Koons Landing! The Artist’s Mini-Sculptures Have Made It to the Moon

The artworks also exist down here on earth in the form of NFTs.

Odysseus passes over the near side of the Moon after entering lunar orbit insertion on February 21. Photo courtesy of Intuitive Machines via NASA.

A series of small sculptures by Jeff Koons have been left on the surface of the Moon by the Odysseus lander, the first spacecraft built in the United States to land on Earth’s only natural satellite since Apollo 17 in 1972.

The uncrewed lander was expected to touch down on the Moon around 4 p.m. EST on February 22 but was delayed after flight controllers chose to exercise an additional orbiting before starting the mission landing sequence, according to Intuitive Machines, the company that built the spacecraft.

It ultimately touched down around 6:23 p.m. EST, according to NASA. The lander’s commercial payload included instruments to support NASA with future human exploration of the Moon under the Artemis program, in addition to Koons’s sculptures, collectively titled Moon Phases,

“We’ve landed!” Koons said in a post on Instagram. “Congratulations to Intuitive Machines and SpaceX for their astounding achievement of realizing this historic private mission to the Moon!  I am so honored to have my Moon Phases artworks be part of the Odysseus mission!”

Jeff Koons and Chantelle Baier with Jeff Koons: Moon Phases. Photo: Chris Farina.

The artwork is a group of 125 mini-sculptures of the moon in various phases, each inscribed with the names of influential people throughout history, from Hippocrates to Andy Warhol. The tiny works are stored in a cube measuring six-inches wide on each side and weighing about 2.6 pounds.

The project also marks Koons’s first foray into NFTs, which have been minted with images of each of the mini-sculptures. Those NFTs will be sold by Pace Verso, the gallery’s digital art division, along with larger physical sculptures corresponding to those in space, according to the project’s website.

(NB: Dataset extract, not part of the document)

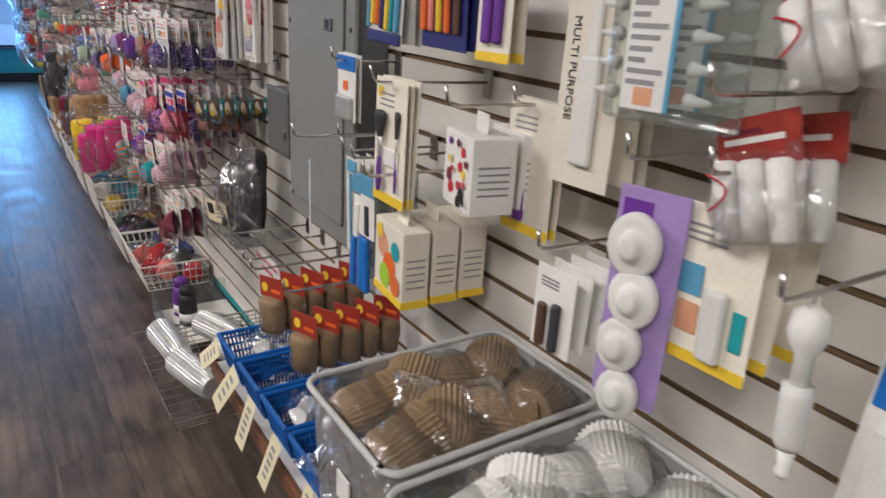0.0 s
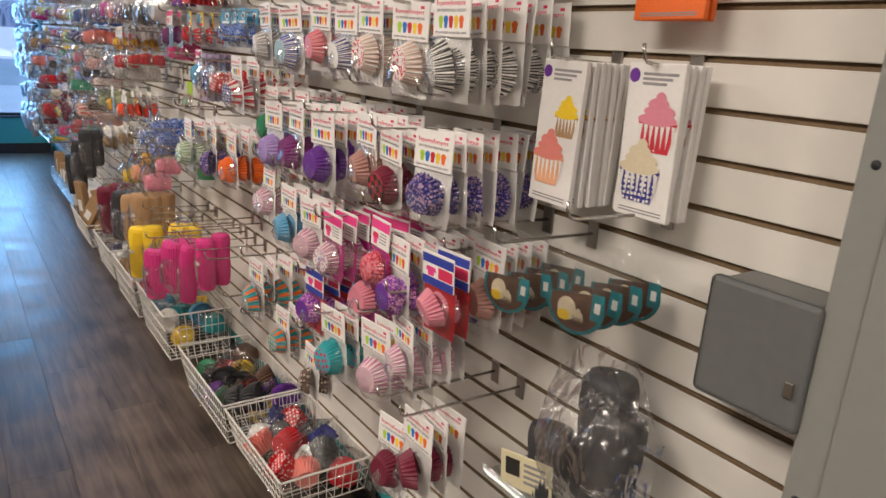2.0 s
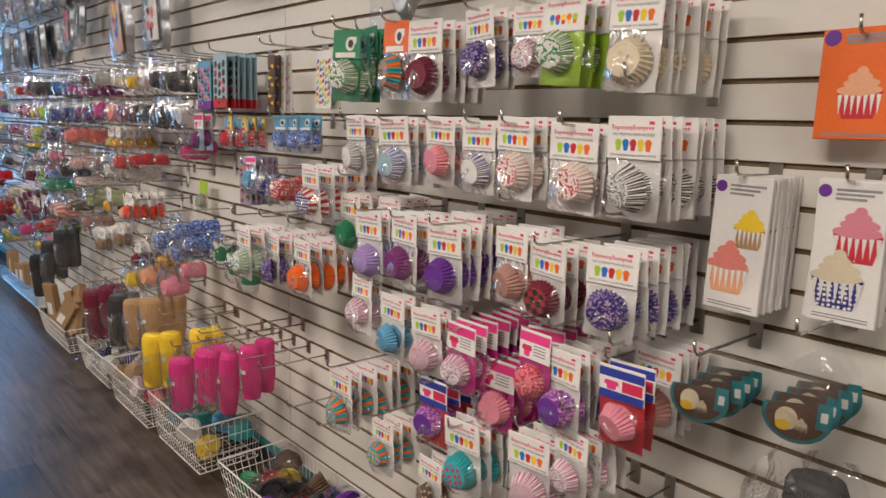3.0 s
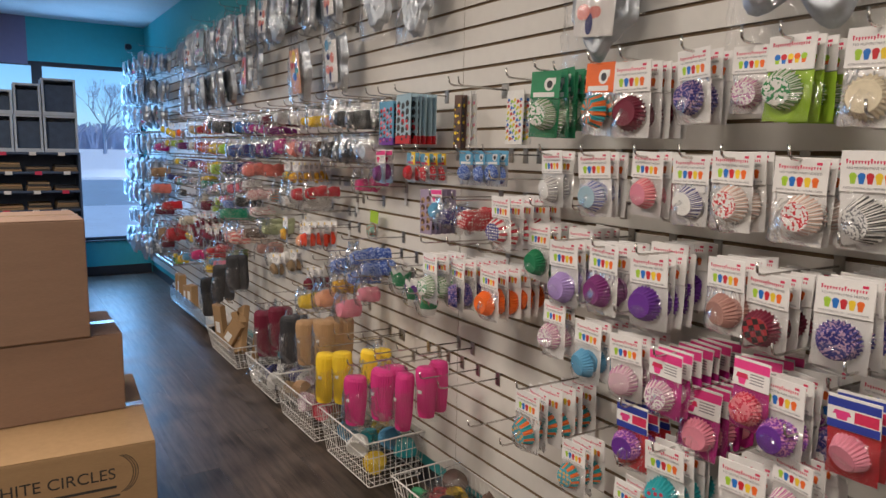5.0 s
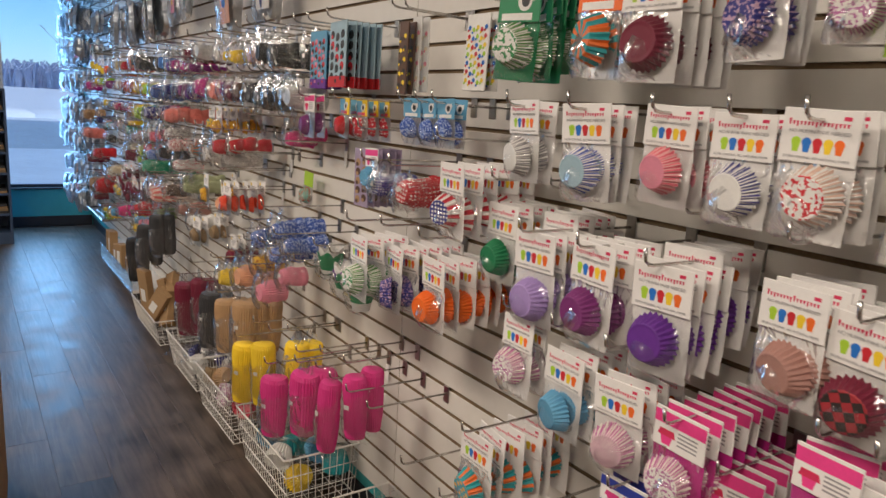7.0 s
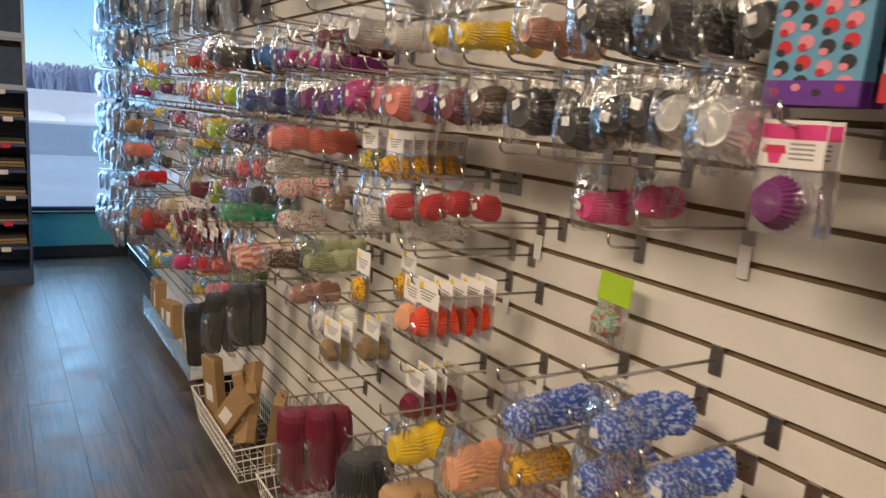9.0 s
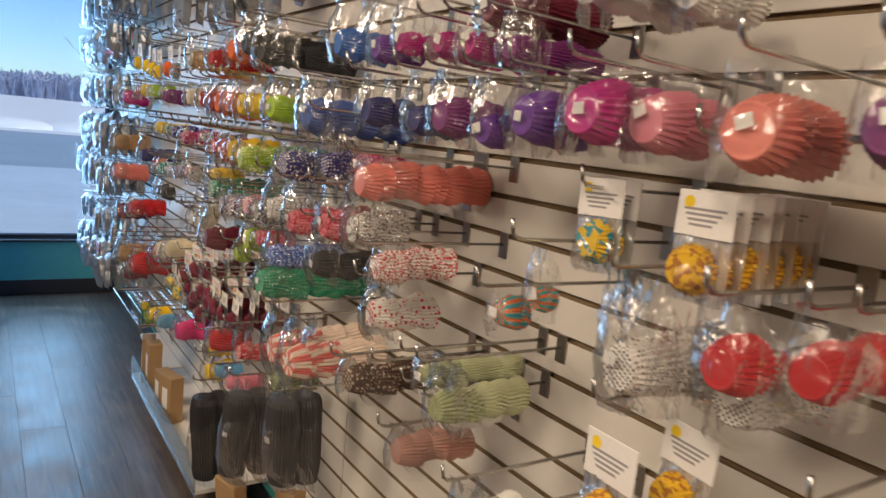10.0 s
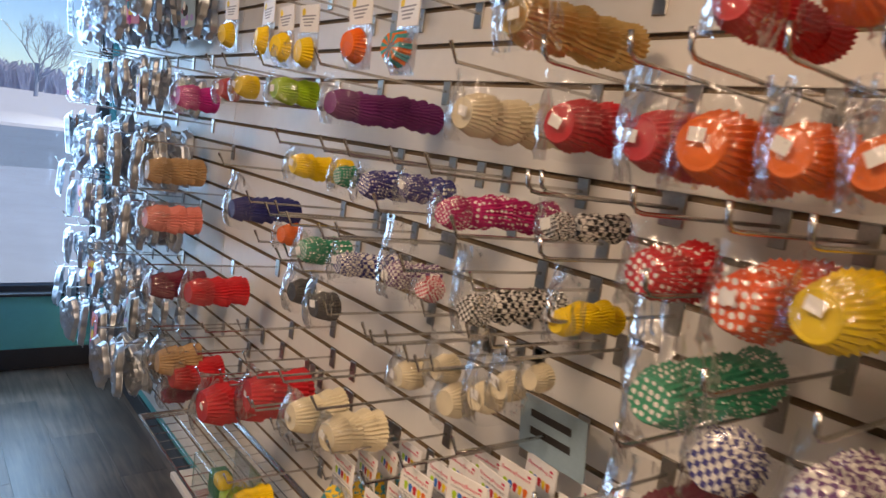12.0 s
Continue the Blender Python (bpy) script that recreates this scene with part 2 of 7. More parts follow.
def window(name, x0, x1):
    w = thing(name, pose(0, WALL_END + 0.06, 0), "tall shop window with dark metal frame looking on snow", "window")
    w["kind"] = "structure"
    f = bmesh.new()
    for a, b, c, d in ((x0, x1, SILL, SILL + 0.045), (x0, x1, HEAD - 0.045, HEAD), (x0, x0 + 0.05, SILL + 0.045, HEAD - 0.045), (x1 - 0.05, x1, SILL + 0.045, HEAD - 0.045)):
        bm_box(f, a, -0.035, c, b, 0.035, d)
    part("window_frame", f, BLACKB, w)
    part("window_sill", box(x0, -0.10, SILL + 0.001, x1, -0.036, SILL + 0.018, 0.003), BLACKB, w)
    p = part("pane", box(x0 + 0.05, -0.004, SILL + 0.045, x1 - 0.05, 0.004, HEAD - 0.045), GLASS, w)
    p.visible_shadow = False
    return w


window("window_1", -1.08, -0.03)
window("window_2", -2.75, -1.08)
window("window_3", -4.6, -2.75)
structure("baseboard_north", box(-4.85, WALL_END - 0.012, 0, 0.0, WALL_END - 0.001, 0.11, 0.003), BLACKB, "black vinyl cove base under the window")
structure("baseboard_east", box(0.008, -2.85, 0, 0.0215, WALL_END - 0.013, 0.085, 0.003), BLACKB, "black vinyl cove base below the slatwall")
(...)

In another post on Instagram, the artist celebrated his work as the “first authorized” artwork to be placed on the Moon. But Koons was blasted in the comments section of his post by other artists, such as Josh Leidolf, who created 10 pieces from his “Love Is In Our Genes” series for the Odysseus mission. Other commenters criticized Koons for “showmanship” and others who questioned the authority of whomever allowed his sculptures to be the first “authorized” works on the lunar surface.

Koons—and the others who participated in the mission—are not the first to be fascinated with the idea of sending his art into space. In an early move, the crew of Apollo 15 placed Belgian artist Paul Van Hoeydonck’s aluminum sculpture, Fallen Astronaut (1971), on the moon. Beginning in the 1980s, other projects, such as NASA’s Getaway Special program and “Ars Ad Astra,” have also embarked on creating and exhibiting art in space.

More recently, Eduardo Kac, who spent nearly four decades trying to realize his vision to send art to the Moon, finally did so in January. His holographic poem Ágora was sent into deep space onboard a Celestis Enterprise Flight.